Source data:
● ● ● ● ●
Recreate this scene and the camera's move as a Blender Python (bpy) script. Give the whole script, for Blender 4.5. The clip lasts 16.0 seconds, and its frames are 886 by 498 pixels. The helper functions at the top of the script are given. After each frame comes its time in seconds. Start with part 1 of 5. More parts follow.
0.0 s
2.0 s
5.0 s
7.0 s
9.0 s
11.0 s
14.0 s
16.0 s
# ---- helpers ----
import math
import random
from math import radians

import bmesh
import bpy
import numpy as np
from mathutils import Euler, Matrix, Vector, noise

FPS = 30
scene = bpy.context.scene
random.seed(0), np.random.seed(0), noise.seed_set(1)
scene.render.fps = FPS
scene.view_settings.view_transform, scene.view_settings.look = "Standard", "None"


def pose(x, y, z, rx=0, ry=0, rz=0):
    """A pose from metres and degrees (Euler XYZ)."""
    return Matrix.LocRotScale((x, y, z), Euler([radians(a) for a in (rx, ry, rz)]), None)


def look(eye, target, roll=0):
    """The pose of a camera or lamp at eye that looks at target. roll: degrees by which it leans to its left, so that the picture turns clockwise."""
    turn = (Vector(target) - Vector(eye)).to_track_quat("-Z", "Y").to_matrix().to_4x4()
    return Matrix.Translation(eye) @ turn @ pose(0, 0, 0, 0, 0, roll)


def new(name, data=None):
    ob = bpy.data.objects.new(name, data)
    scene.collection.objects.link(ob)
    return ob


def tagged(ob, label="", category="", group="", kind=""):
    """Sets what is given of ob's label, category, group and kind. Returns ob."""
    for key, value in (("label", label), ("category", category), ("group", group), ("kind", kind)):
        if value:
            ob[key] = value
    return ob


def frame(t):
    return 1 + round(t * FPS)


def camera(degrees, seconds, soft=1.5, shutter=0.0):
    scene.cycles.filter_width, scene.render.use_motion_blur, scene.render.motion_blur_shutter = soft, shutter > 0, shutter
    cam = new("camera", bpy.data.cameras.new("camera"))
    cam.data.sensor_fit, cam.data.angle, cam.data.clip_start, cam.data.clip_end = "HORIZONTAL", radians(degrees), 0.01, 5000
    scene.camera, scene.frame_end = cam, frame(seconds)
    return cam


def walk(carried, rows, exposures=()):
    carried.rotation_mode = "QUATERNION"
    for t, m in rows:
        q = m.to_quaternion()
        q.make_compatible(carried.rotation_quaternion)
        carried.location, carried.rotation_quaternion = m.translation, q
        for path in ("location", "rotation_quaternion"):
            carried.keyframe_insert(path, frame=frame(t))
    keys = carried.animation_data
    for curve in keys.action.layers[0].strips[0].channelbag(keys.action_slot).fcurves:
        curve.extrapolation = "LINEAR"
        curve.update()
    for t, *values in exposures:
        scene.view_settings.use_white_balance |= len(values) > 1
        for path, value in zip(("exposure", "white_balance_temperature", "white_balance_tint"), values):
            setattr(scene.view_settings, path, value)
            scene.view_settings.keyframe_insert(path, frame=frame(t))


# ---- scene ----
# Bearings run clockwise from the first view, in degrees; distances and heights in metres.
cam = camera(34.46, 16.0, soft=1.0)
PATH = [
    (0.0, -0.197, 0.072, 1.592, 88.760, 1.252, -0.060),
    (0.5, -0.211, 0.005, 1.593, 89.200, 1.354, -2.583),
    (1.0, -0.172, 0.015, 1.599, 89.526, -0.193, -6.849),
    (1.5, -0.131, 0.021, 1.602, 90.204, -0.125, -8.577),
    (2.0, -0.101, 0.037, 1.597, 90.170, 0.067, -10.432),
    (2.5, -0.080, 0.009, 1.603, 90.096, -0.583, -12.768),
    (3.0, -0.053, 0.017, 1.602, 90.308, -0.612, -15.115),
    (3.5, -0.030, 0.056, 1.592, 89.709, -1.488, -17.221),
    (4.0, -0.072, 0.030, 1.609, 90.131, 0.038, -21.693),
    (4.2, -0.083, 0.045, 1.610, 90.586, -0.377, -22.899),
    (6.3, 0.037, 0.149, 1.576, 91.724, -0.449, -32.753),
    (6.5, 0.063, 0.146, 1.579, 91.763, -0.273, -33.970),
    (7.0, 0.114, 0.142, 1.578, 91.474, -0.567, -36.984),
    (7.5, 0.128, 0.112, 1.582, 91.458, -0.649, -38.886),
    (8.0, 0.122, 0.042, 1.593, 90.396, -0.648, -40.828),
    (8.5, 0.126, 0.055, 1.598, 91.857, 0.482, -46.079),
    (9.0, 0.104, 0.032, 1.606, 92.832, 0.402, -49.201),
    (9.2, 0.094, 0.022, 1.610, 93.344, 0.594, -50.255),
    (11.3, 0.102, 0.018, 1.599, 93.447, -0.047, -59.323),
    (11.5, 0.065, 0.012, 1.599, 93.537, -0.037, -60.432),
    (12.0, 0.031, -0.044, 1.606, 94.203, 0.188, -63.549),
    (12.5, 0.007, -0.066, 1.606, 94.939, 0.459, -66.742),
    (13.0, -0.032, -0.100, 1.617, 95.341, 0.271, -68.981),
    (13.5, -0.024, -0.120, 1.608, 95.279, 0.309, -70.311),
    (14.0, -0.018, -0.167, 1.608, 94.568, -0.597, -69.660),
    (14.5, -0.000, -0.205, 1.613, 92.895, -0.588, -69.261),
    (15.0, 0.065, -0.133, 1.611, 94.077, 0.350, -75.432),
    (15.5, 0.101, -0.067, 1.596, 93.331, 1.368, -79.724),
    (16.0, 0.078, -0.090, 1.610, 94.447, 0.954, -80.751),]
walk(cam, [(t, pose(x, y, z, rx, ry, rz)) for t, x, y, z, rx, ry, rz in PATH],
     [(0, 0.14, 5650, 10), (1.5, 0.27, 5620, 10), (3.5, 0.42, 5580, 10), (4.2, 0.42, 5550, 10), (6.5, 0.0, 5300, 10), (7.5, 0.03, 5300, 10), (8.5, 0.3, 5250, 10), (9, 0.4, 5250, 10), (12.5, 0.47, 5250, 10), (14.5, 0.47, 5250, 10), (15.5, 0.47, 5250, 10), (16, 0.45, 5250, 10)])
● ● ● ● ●
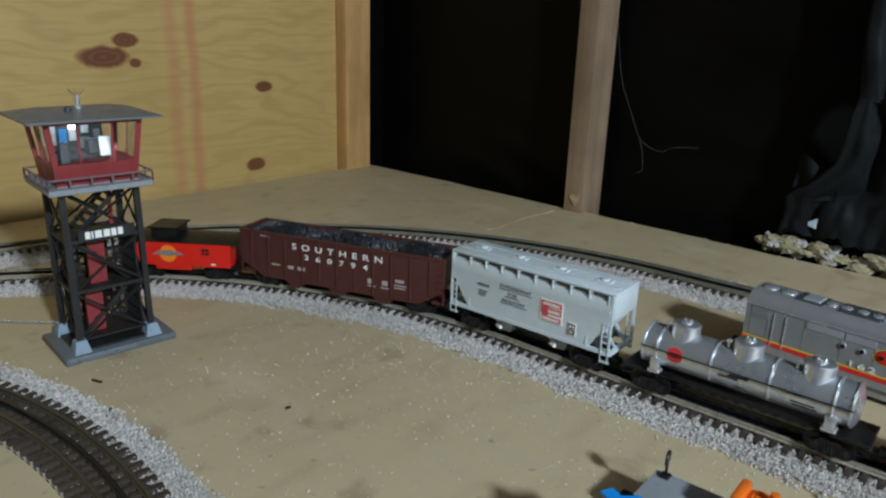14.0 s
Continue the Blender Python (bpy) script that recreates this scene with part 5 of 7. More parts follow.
● ● ● ● ●
Count every line bearing the word "values"; report the total only.

Finished answer: 3